| Provided data |

────────────────────

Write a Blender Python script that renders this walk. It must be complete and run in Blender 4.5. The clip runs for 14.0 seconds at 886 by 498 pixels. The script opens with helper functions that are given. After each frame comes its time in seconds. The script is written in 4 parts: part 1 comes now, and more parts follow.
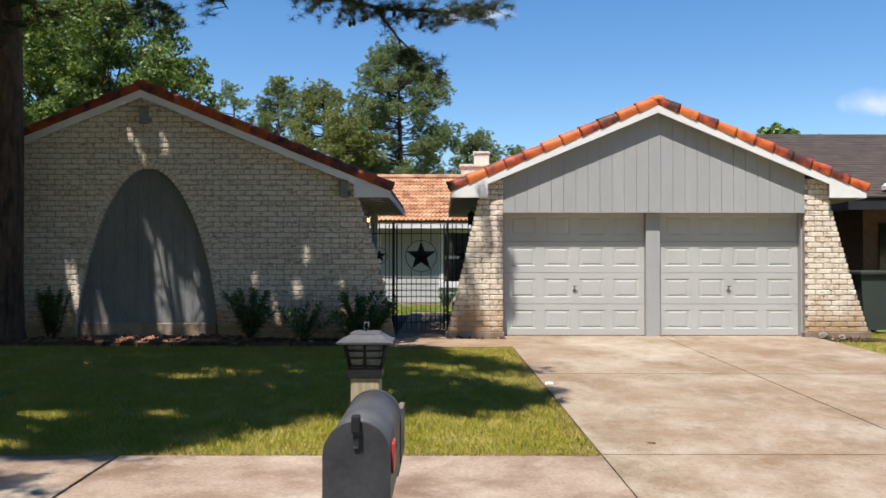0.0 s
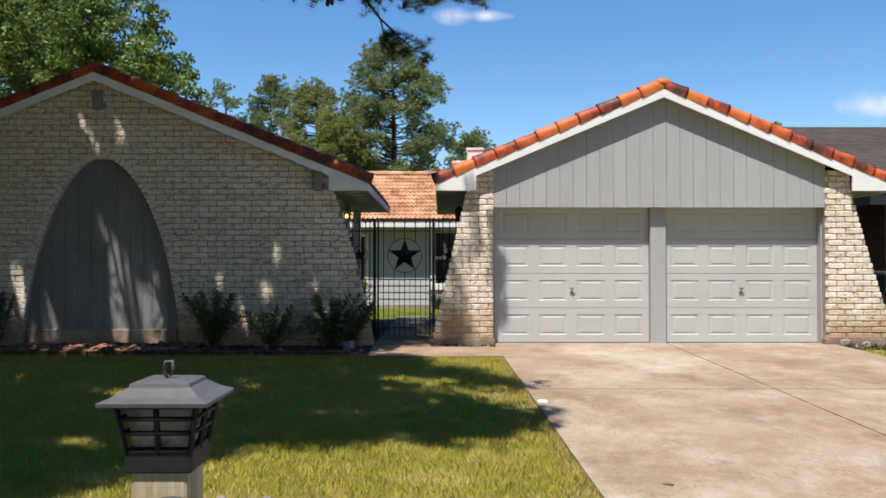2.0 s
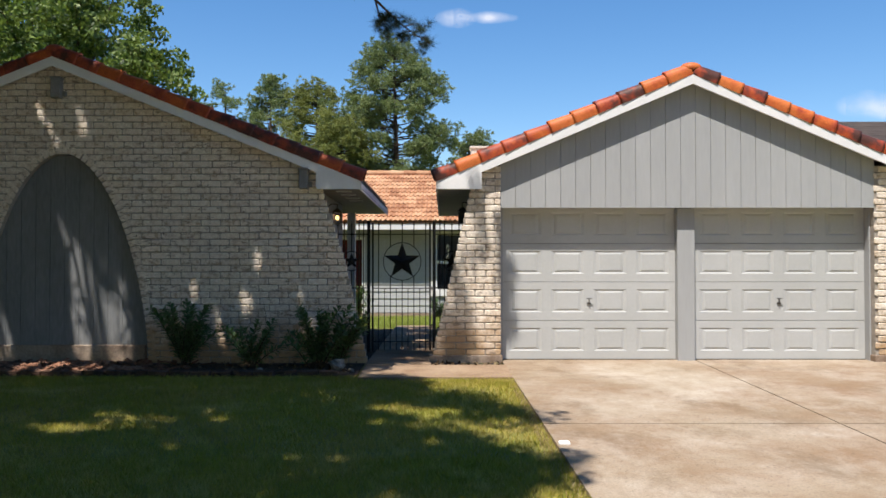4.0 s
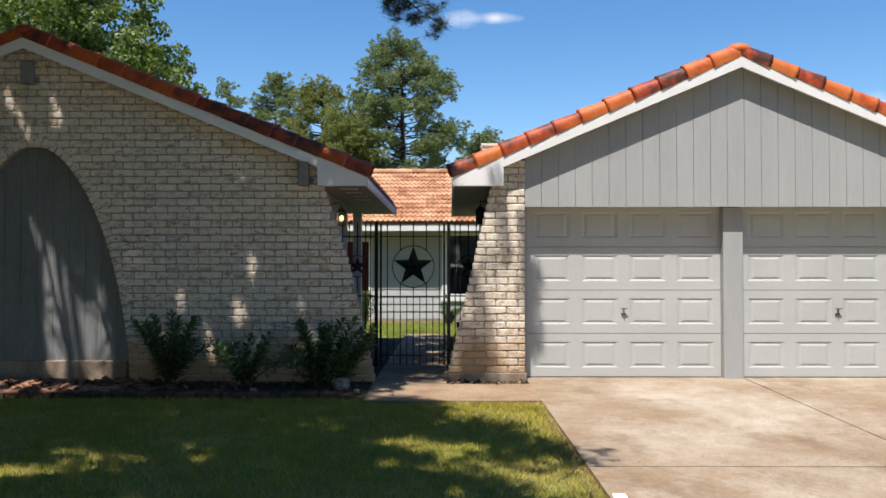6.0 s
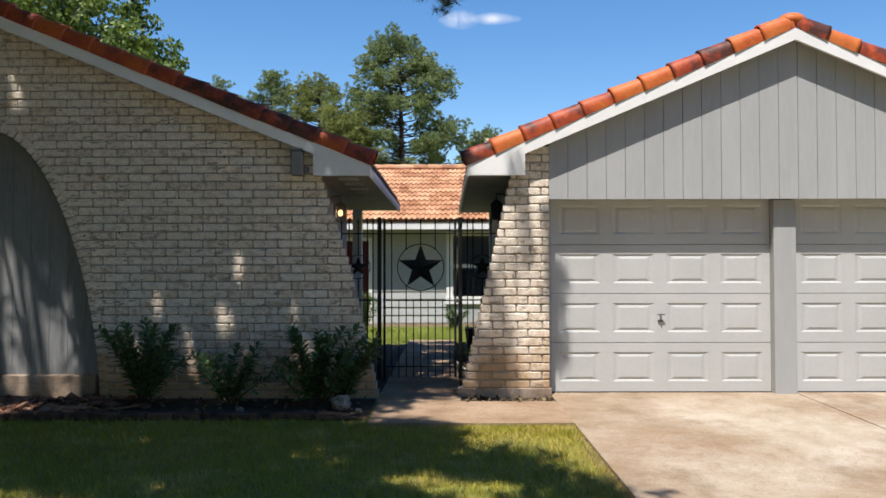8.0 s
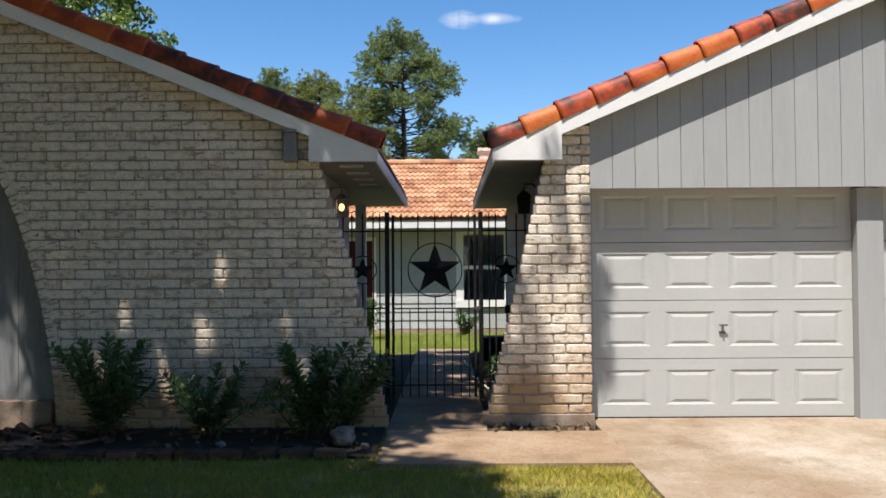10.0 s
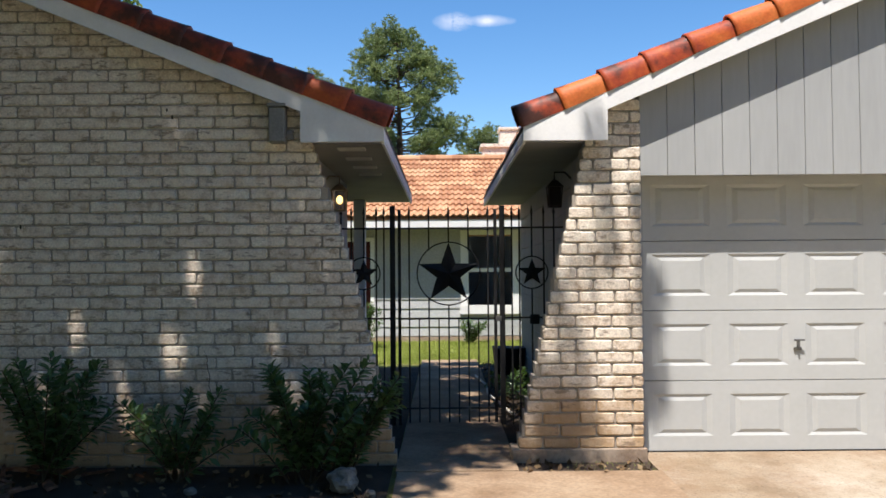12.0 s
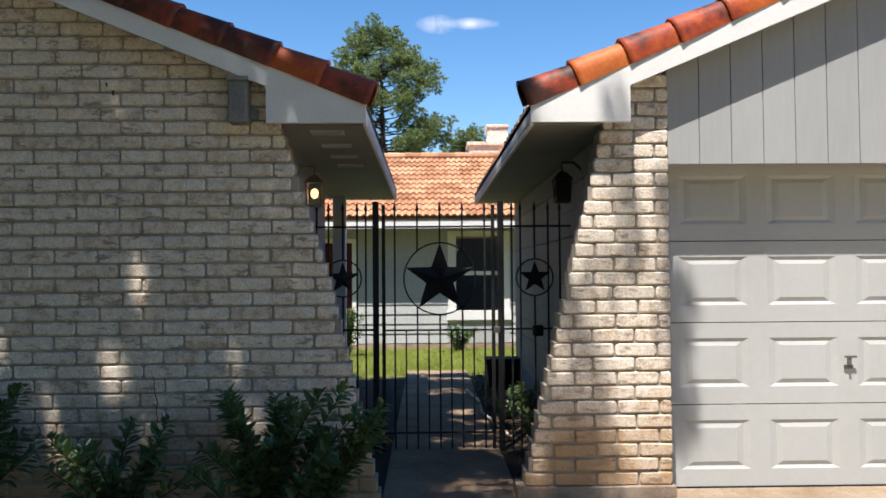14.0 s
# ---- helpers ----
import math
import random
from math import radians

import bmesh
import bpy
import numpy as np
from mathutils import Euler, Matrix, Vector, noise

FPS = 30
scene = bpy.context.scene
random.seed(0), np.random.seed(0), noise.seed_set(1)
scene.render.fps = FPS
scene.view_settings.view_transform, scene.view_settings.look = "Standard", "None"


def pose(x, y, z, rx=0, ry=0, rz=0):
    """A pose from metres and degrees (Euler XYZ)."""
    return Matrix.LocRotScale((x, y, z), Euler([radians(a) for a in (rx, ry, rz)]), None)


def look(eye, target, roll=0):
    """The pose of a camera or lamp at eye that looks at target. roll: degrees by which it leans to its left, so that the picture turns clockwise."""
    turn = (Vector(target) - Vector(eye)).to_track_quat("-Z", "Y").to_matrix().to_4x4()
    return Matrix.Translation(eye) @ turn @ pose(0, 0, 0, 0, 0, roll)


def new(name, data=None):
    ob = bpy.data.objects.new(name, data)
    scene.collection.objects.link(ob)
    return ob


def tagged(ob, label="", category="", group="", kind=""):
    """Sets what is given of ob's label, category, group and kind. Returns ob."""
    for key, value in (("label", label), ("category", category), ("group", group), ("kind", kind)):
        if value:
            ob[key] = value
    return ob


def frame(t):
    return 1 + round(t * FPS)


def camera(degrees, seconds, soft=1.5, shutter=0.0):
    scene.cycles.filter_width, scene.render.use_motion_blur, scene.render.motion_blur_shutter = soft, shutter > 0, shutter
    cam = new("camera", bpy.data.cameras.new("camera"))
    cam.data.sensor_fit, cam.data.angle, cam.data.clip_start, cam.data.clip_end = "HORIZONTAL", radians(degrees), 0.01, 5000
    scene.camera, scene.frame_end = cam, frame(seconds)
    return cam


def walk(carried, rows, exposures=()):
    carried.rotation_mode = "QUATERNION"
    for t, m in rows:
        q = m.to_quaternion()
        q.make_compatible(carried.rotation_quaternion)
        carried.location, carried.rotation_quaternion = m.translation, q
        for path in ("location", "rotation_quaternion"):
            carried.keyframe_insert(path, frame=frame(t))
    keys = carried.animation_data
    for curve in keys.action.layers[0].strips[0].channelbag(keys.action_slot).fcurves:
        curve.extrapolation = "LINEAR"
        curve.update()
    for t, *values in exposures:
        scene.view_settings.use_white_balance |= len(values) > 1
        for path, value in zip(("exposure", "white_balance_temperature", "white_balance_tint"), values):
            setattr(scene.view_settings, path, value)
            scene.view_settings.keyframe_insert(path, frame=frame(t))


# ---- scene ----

────────────────────

| What to work on |
Starting at the line that contains "# ---- helpers" and ending at the line that contains "pose from metres", retype each line exactly; omit everything outside that range.

| Solution for this problem |
# ---- helpers ----
import math
import random
from math import radians

import bmesh
import bpy
import numpy as np
from mathutils import Euler, Matrix, Vector, noise

FPS = 30
scene = bpy.context.scene
random.seed(0), np.random.seed(0), noise.seed_set(1)
scene.render.fps = FPS
scene.view_settings.view_transform, scene.view_settings.look = "Standard", "None"


def pose(x, y, z, rx=0, ry=0, rz=0):
    """A pose from metres and degrees (Euler XYZ)."""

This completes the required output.